Customers will see cost-savings and improved integration of all energy resources, including renewables, which are expanding rapidly in the Southeast.  This will lead to a cleaner, greener, more robust electricity system.

"We would like to thank the FERC staff and all interested parties for enabling SEEM members to add detail to our customer-focused market improvement," said Aaron Melda, senior vice president of transmission and power supply for TVA, a SEEM member. "Our members designed a platform that relies on the already competitive bilateral market. We added granularity, access to available transmission, visibility and greater efficiency."

SEEM achieves all these substantial benefits while maintaining robust market power protections. As designed, SEEM members know that other generating wholesale participants — and most importantly retail customers — will see these benefits directly. 

"SEEM is a simple but powerful structure that follows all FERC-approved rules and requirements for existing bilateral markets today, but with additional data transparency and reporting to FERC to prevent market power concerns," according to Noel Black, vice president of governmental affairs for Southern Company, another SEEM member.  "Based on careful design, analysis and learnings from other market structures, SEEM members are motivated to deliver cost-savings to customers in a new, different and highly efficient market structure."

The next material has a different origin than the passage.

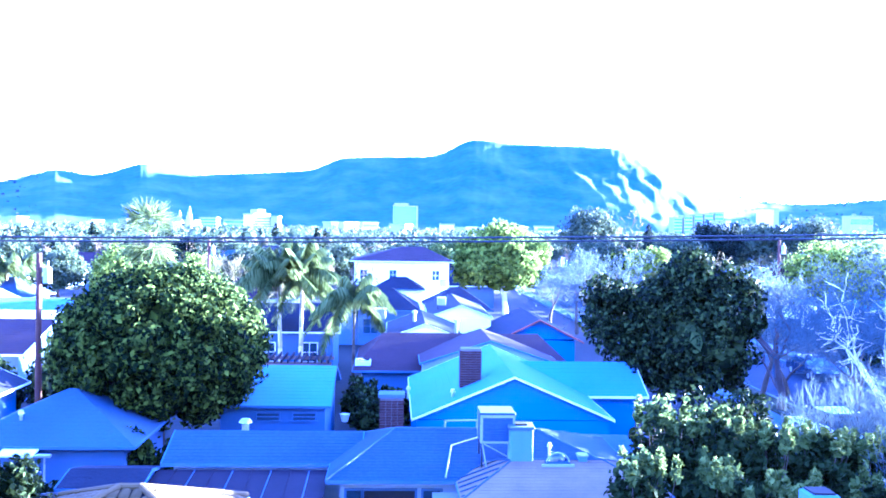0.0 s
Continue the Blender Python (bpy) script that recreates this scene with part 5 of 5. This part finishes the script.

Filing documents are posted on the SEEM web site at

Founding members of SEEM are expected to include Associated Electric Cooperative, Dalton Utilities, Dominion Energy South Carolina, Duke Energy Carolinas, Duke Energy Progress, Georgia System Operations Corporation, Georgia Transmission Corporation, LG&E and KU Energy, MEAG Power, N.C. Municipal Power Agency 1, NCEMC, Oglethorpe Power Corp., PowerSouth, Santee Cooper, Southern Company and TVA. Participation in SEEM is open to other entities that meet the appropriate requirements. Some utilities will make decisions about whether to commit following FERC approval. 

The founding members represent nearly 20 entities in parts of 11 states with more than 160,000 MWs (summer capacity; winter capacity is nearly 180,000 MWs) across two time zones. These companies serve the energy needs of more than 32 million retail customers (roughly more than 50 million people).